Brief:
Could you give the data below again, exactly and completely?

# # # # #

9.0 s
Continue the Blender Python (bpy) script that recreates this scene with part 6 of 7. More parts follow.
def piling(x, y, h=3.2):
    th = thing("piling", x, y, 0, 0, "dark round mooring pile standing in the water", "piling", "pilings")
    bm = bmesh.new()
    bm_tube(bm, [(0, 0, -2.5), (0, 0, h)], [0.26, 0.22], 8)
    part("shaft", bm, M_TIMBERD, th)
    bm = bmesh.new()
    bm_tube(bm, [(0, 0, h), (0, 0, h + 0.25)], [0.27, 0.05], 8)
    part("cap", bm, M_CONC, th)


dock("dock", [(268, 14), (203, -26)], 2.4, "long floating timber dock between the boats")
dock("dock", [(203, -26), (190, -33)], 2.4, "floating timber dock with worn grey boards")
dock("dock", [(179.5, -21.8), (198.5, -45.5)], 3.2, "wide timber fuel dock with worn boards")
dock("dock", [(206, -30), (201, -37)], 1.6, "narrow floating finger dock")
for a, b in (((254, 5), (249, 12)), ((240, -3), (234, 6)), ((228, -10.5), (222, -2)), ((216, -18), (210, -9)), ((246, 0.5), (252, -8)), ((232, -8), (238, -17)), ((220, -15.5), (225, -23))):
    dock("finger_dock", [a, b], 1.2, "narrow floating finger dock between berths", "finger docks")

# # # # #

Task response:
9.0 s
Continue the Blender Python (bpy) script that recreates this scene with part 6 of 7. More parts follow.
def piling(x, y, h=3.2):
    th = thing("piling", x, y, 0, 0, "dark round mooring pile standing in the water", "piling", "pilings")
    bm = bmesh.new()
    bm_tube(bm, [(0, 0, -2.5), (0, 0, h)], [0.26, 0.22], 8)
    part("shaft", bm, M_TIMBERD, th)
    bm = bmesh.new()
    bm_tube(bm, [(0, 0, h), (0, 0, h + 0.25)], [0.27, 0.05], 8)
    part("cap", bm, M_CONC, th)


dock("dock", [(268, 14), (203, -26)], 2.4, "long floating timber dock between the boats")
dock("dock", [(203, -26), (190, -33)], 2.4, "floating timber dock with worn grey boards")
dock("dock", [(179.5, -21.8), (198.5, -45.5)], 3.2, "wide timber fuel dock with worn boards")
dock("dock", [(206, -30), (201, -37)], 1.6, "narrow floating finger dock")
for a, b in (((254, 5), (249, 12)), ((240, -3), (234, 6)), ((228, -10.5), (222, -2)), ((216, -18), (210, -9)), ((246, 0.5), (252, -8)), ((232, -8), (238, -17)), ((220, -15.5), (225, -23))):
    dock("finger_dock", [a, b], 1.2, "narrow floating finger dock between berths", "finger docks")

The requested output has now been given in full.